Hydration of high alumina cement–silica fume composite with addition of Portland cement or sodium polyphosphate under hydrothermal treatment

Abstract

Various hydrothermal curing regimes were used to investigate the hydration and physical characteristics of two kinds of inorganic binder composites: high alumina cement–silica fume–Portland cement and high alumina cement–silica fume–sodium polyphosphate. Simultaneous thermal analysis (DTA and TG) was used to identify temperature ranges of thermal decomposition of cured samples and to characterize the nature of hydrate products. Two kinds of products are formed.

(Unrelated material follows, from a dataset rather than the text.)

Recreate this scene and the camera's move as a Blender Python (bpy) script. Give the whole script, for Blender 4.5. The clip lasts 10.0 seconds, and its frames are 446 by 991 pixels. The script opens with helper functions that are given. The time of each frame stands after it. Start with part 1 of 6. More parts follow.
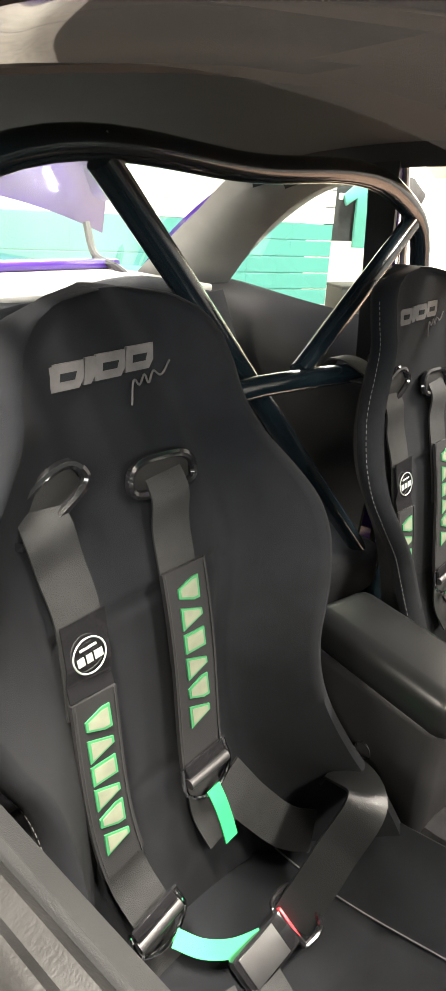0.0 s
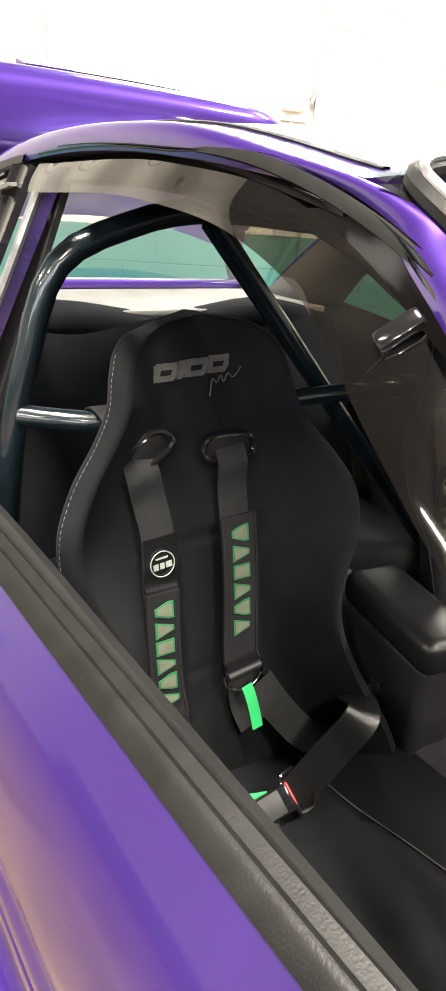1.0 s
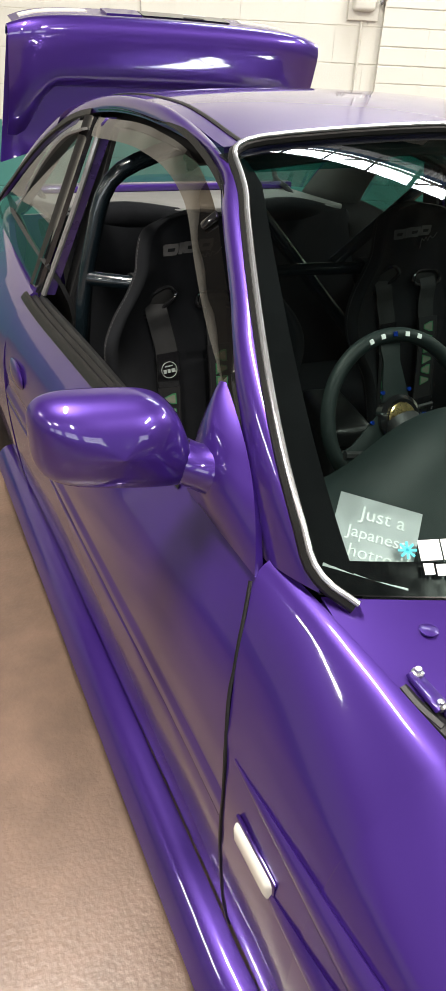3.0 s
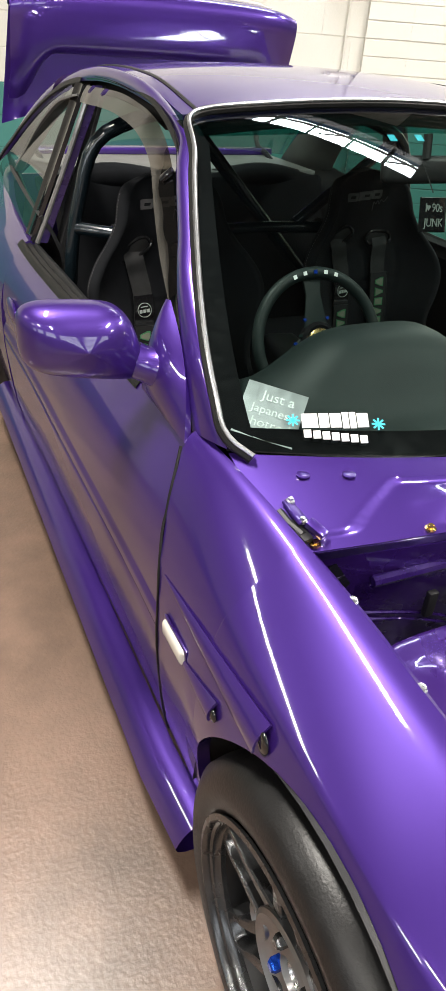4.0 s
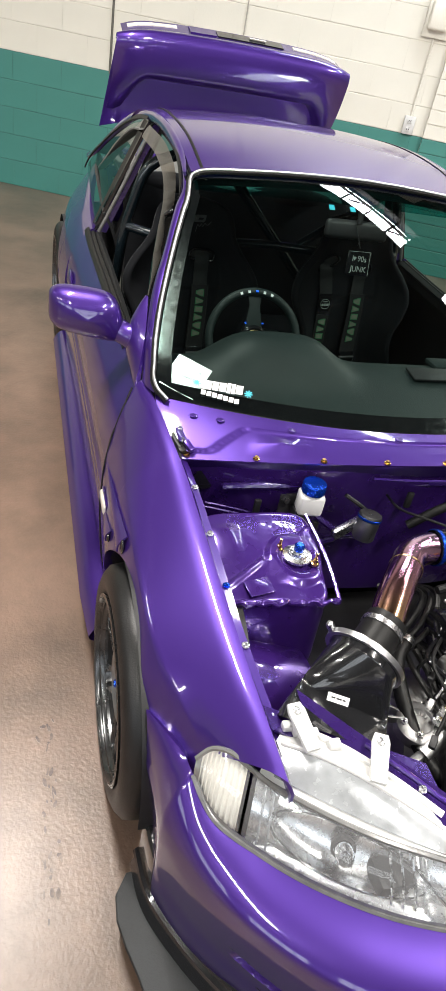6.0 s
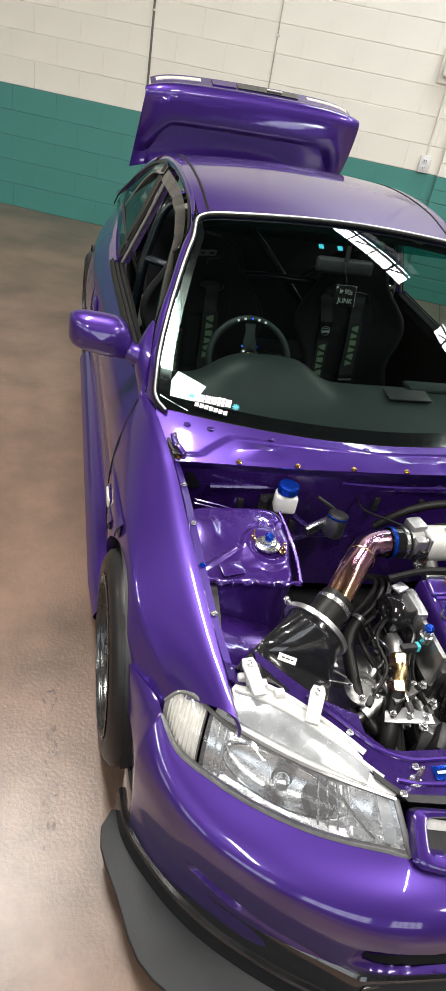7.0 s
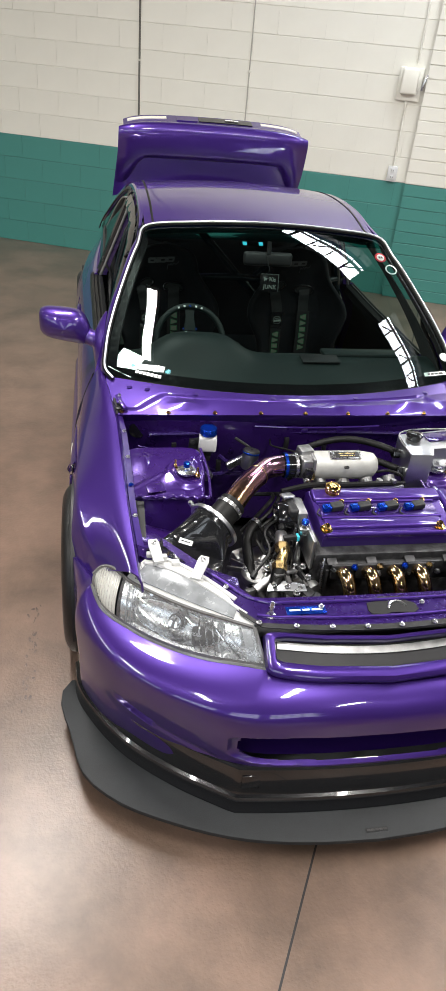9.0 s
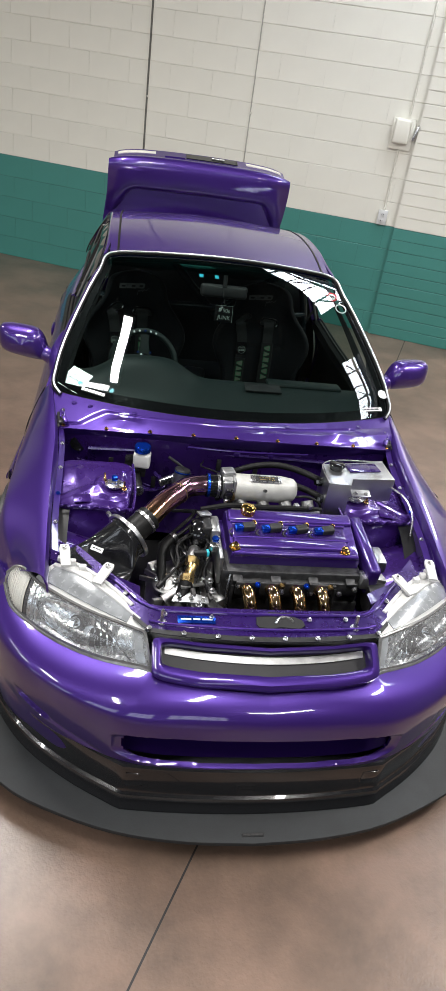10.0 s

The first ones consist of C3AH6, AH3, calcium carbonate (C–C) as a product of carbonation, and C3AH1.5 resulted from the partial decomposition of C3AH6 under higher hydrothermal pressure. The second ones are the products formed by acid–base reaction between monocalcium aluminate and sodium polyphosphate to form NaCaPO4·xH2O and Al2O3·xH2O that could convert to chemically bonded ceramic binders like hydroxyapatite (Ca5(PO4)3OH) and gibbsite (Al(OH)3). These two hydroceramic products formed under these conditions act also as binder and could be useful as cement binders for the protection of petroleum, gas, or geothermal wells. Mercury intrusion porosimeter was used for the estimation of the pore structure parameters of the composites. It turned up that longer curing time coupled with higher hydrothermal pressure has improved the pore structure of the first composite, while that of the second has remained unchanged.